The UK government has chosen to retain the automatic enrolment threshold, which consultants said is “no surprise” following the delay of the second part of the pensions review.
The introduction of auto-enrolment in 2012 has significantly increased workplace pension participation in the UK. By December 2021, over 10.6 million workers were automatically enrolled, and more than 1.9 million employers met their duties.
However, despite its success commentators have been calling to lower the threshold for auto-enrolment to get more people saving for retirement.
In 2023, a bill creating powers to scrap the lower earnings limit and reduce the age for auto-enrolment has been granted by Royal Assent, however, the government has not yet acted on introducing the changes.
The auto-enrolment trigger has been set at £10,000 (€11,800) annually since the 2014-2015 tax year and has remained frozen since then.

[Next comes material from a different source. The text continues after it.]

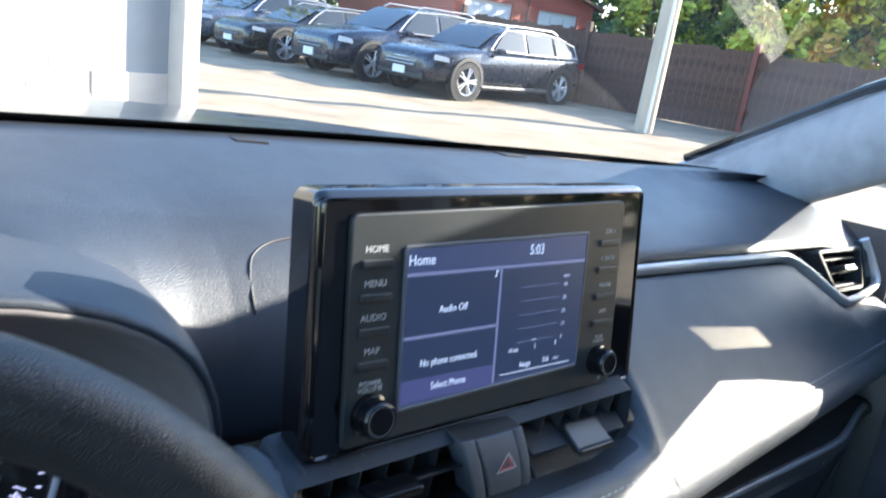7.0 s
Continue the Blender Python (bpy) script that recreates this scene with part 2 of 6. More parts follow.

The lower and upper thresholds, meanwhile, have been frozen for five years having been set at £6,240 and £50,270, respectively, since 2021/22.
The Department for Work and Pensions (DWP) yesterday issued its review of the Automatic Enrolment Earnings Trigger and Qualifying Earnings Band for 2025/26, retaining all three thresholds at their 2024/25 level. This means that the earnings threshold will remain at £10,000; the lower earnings limit will continue to sit at £6,240; and the upper earnings limit at £50,270.
Under the proposed thresholds, the overall level of pension contributions is estimated to be £89.8bn in 2025/2026.
Kate Smith, head of pensions at Aegon, said the new UK pensions minister’s decision to continue to freeze auto-enrolment thresholds comes as “no surprise” given the economic climate.
Smith said: “We had hoped that the government would begin implementing the 2017 auto-enrolment reforms by gradually reducing and eventually removing the £6,240 annual salary offset so pension contributions are made from the first [pound].”
However, she said there was an “upside” to the continued freeze. “As salaries rise, this means that many employees will be saving more in a pension, and automatically benefiting from a higher employer pension contribution, which is good news for their financial future,” she noted.
Smith added that in order to make a “significant” impact on the adequacy of auto-enrolment pension savings, the government needs to implement the 2017 reforms in the next couple of years and consider increasing auto-enrolment contributions in the next decade.
Damon Hopkins, head of DC workplace savings at Broadstone, agreed that the freeze is “no surprise” especially given the delay to the second part of the government’s Pension Review that was set to be on pension adequacy.
And while he said the update is a “reminder of some of the successes” of auto-enrolment with the DWP estimating that the overall level of pension contribution will be nearly £90bn in 2025/2026 under these thresholds, ultimately most workers are not saving enough.
Hopkins added that an urgent change is needed to achieve a comfortable retirement.
“The pension sector is seeing rapid innovation in a number of different areas but we would like to see a greater focus on more tangible initiatives and policy which can materially improve retirement incomes of future retirees,” he said.